» **Data lines**
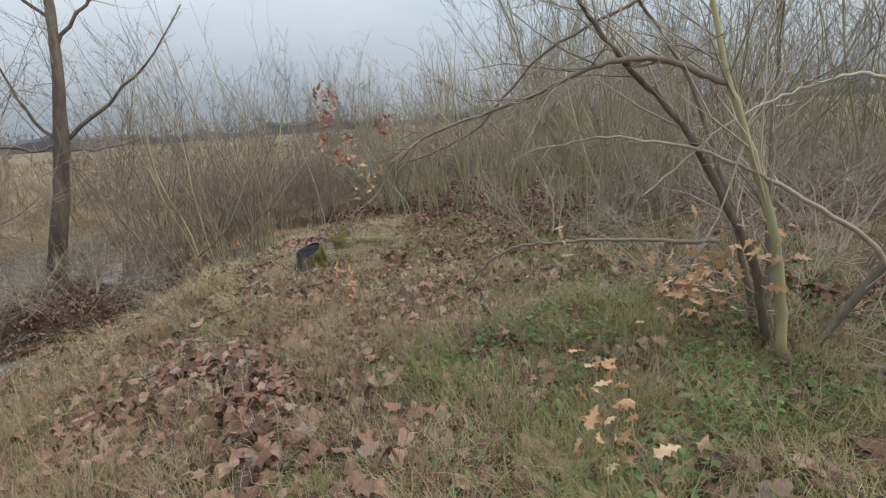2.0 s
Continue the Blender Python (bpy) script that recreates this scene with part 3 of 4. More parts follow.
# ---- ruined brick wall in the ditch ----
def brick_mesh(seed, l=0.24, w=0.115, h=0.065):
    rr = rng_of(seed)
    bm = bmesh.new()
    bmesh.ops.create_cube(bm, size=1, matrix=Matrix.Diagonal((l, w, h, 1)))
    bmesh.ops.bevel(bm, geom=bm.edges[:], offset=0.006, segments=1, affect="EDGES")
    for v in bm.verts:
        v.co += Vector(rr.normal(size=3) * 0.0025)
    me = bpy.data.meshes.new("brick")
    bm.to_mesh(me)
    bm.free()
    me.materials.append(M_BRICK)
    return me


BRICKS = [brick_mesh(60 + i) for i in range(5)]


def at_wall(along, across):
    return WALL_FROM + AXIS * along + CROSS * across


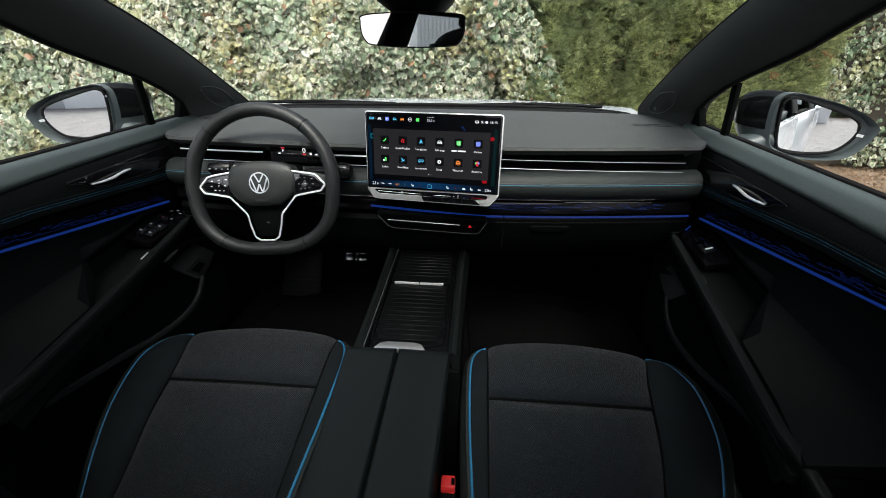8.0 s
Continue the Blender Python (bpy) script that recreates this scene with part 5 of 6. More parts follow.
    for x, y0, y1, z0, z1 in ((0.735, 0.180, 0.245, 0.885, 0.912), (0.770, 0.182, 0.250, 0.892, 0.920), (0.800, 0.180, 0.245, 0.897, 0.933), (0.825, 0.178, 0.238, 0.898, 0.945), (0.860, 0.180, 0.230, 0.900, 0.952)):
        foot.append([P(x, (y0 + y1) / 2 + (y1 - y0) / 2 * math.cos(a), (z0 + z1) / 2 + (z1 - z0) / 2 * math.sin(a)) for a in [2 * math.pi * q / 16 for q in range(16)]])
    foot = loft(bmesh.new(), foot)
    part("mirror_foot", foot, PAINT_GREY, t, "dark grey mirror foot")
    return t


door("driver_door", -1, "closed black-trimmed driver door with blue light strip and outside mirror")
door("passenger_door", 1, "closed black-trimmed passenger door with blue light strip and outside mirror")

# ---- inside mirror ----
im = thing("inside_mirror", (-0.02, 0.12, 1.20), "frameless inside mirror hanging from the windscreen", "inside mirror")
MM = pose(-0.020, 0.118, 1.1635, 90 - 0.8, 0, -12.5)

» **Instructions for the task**
Repeat the material above word for word and skip every image in it.

» **Answer to the problem**
2.0 s
Continue the Blender Python (bpy) script that recreates this scene with part 3 of 4. More parts follow.
# ---- ruined brick wall in the ditch ----
def brick_mesh(seed, l=0.24, w=0.115, h=0.065):
    rr = rng_of(seed)
    bm = bmesh.new()
    bmesh.ops.create_cube(bm, size=1, matrix=Matrix.Diagonal((l, w, h, 1)))
    bmesh.ops.bevel(bm, geom=bm.edges[:], offset=0.006, segments=1, affect="EDGES")
    for v in bm.verts:
        v.co += Vector(rr.normal(size=3) * 0.0025)
    me = bpy.data.meshes.new("brick")
    bm.to_mesh(me)
    bm.free()
    me.materials.append(M_BRICK)
    return me


BRICKS = [brick_mesh(60 + i) for i in range(5)]


def at_wall(along, across):
    return WALL_FROM + AXIS * along + CROSS * across


8.0 s
Continue the Blender Python (bpy) script that recreates this scene with part 5 of 6. More parts follow.
    for x, y0, y1, z0, z1 in ((0.735, 0.180, 0.245, 0.885, 0.912), (0.770, 0.182, 0.250, 0.892, 0.920), (0.800, 0.180, 0.245, 0.897, 0.933), (0.825, 0.178, 0.238, 0.898, 0.945), (0.860, 0.180, 0.230, 0.900, 0.952)):
        foot.append([P(x, (y0 + y1) / 2 + (y1 - y0) / 2 * math.cos(a), (z0 + z1) / 2 + (z1 - z0) / 2 * math.sin(a)) for a in [2 * math.pi * q / 16 for q in range(16)]])
    foot = loft(bmesh.new(), foot)
    part("mirror_foot", foot, PAINT_GREY, t, "dark grey mirror foot")
    return t


door("driver_door", -1, "closed black-trimmed driver door with blue light strip and outside mirror")
door("passenger_door", 1, "closed black-trimmed passenger door with blue light strip and outside mirror")

# ---- inside mirror ----
im = thing("inside_mirror", (-0.02, 0.12, 1.20), "frameless inside mirror hanging from the windscreen", "inside mirror")
MM = pose(-0.020, 0.118, 1.1635, 90 - 0.8, 0, -12.5)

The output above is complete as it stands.